Erick Puerto

Personal information
- Full name: Erick Omar Puerto Murillo
- Date of birth: 28 October 2001 (age 24)
- Place of birth: Choloma, Honduras
- Height: 1.82 m (6 ft 0 in)
- Position: Forward

Team information
- Current team: BATE Borisov (on loan from Platense)
- Number: 37

Youth career
- 2019–2022: Choloma

Senior career*
- Years: Team / Apps / (Gls)
- 2022: Choloma
- 2023–: Platense / 41 / (25)
- 2026–: → BATE Borisov (loan) / 0 / (0)

International career^{‡}
- 2026–: Honduras / 1 / (0)

= Erick Puerto =

Honduran footballer (born 2001)

Erick Omar Puerto Murillo (born 28 October 2001), nicknamed Yio, is a Honduran professional footballer who plays as a forward for Belarusian Premier League club BATE Borisov, on loan from Liga Nacional club Platense, and the Honduras national team.

==Club career==
Puerto started his career with Choloma, where he spent three years from 2019 until 2022. He received his first professional first-team contract ahead of the 2022 Clausura tournament of the Liga de Ascenso, the second tier of Honduran football. In 2023, he transferred to Platense, with whom he achieved promotion to the Liga Nacional in 2025. He made his debut in the first division on 27 July 2025, in a 2–1 home victory over Real España, scoring his side's first. In his debut season, Puerto finished with a total of 25 goals in 41 appearances across both Apertura and Clausura tournaments, drawing interest from regional giants Motagua and Comunicaciones, and as well as MLS Next Pro club Ventura County FC.

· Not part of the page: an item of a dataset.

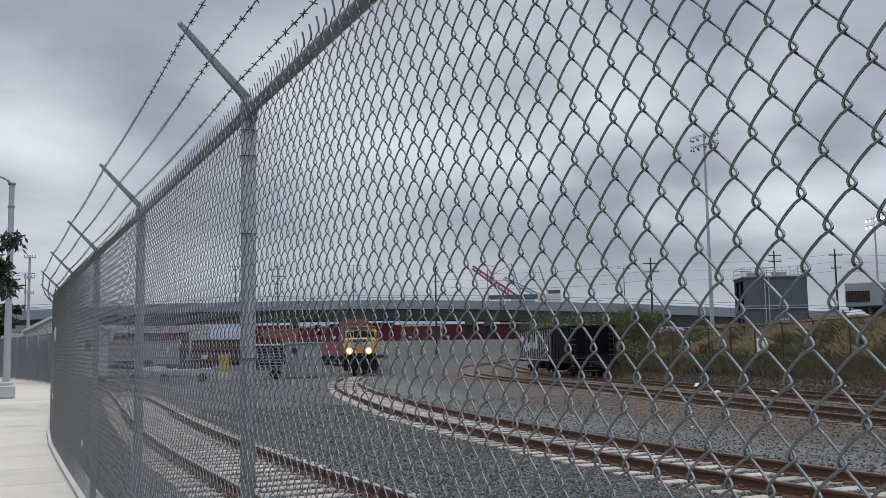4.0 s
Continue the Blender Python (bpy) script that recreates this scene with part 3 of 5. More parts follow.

On 30 June 2026, Belarusian Premier League club BATE Borisov announced the signing of Puerto from Platense on a six-month loan deal with an option to buy. He made his debut the following 7 July in a 1–1 draw against Elbasani, in the first leg of the UEFA Conference League first qualifying round.

==International career==
Puerto received his first call up to the Honduras national team for the final two matches of the 2026 World Cup qualifiers against Nicaragua and Costa Rica in November 2025. He made his international debut against Peru in a friendly match on 31 March 2026, coming on as a substitute and replacing Jorge Benguché in the 76th minute.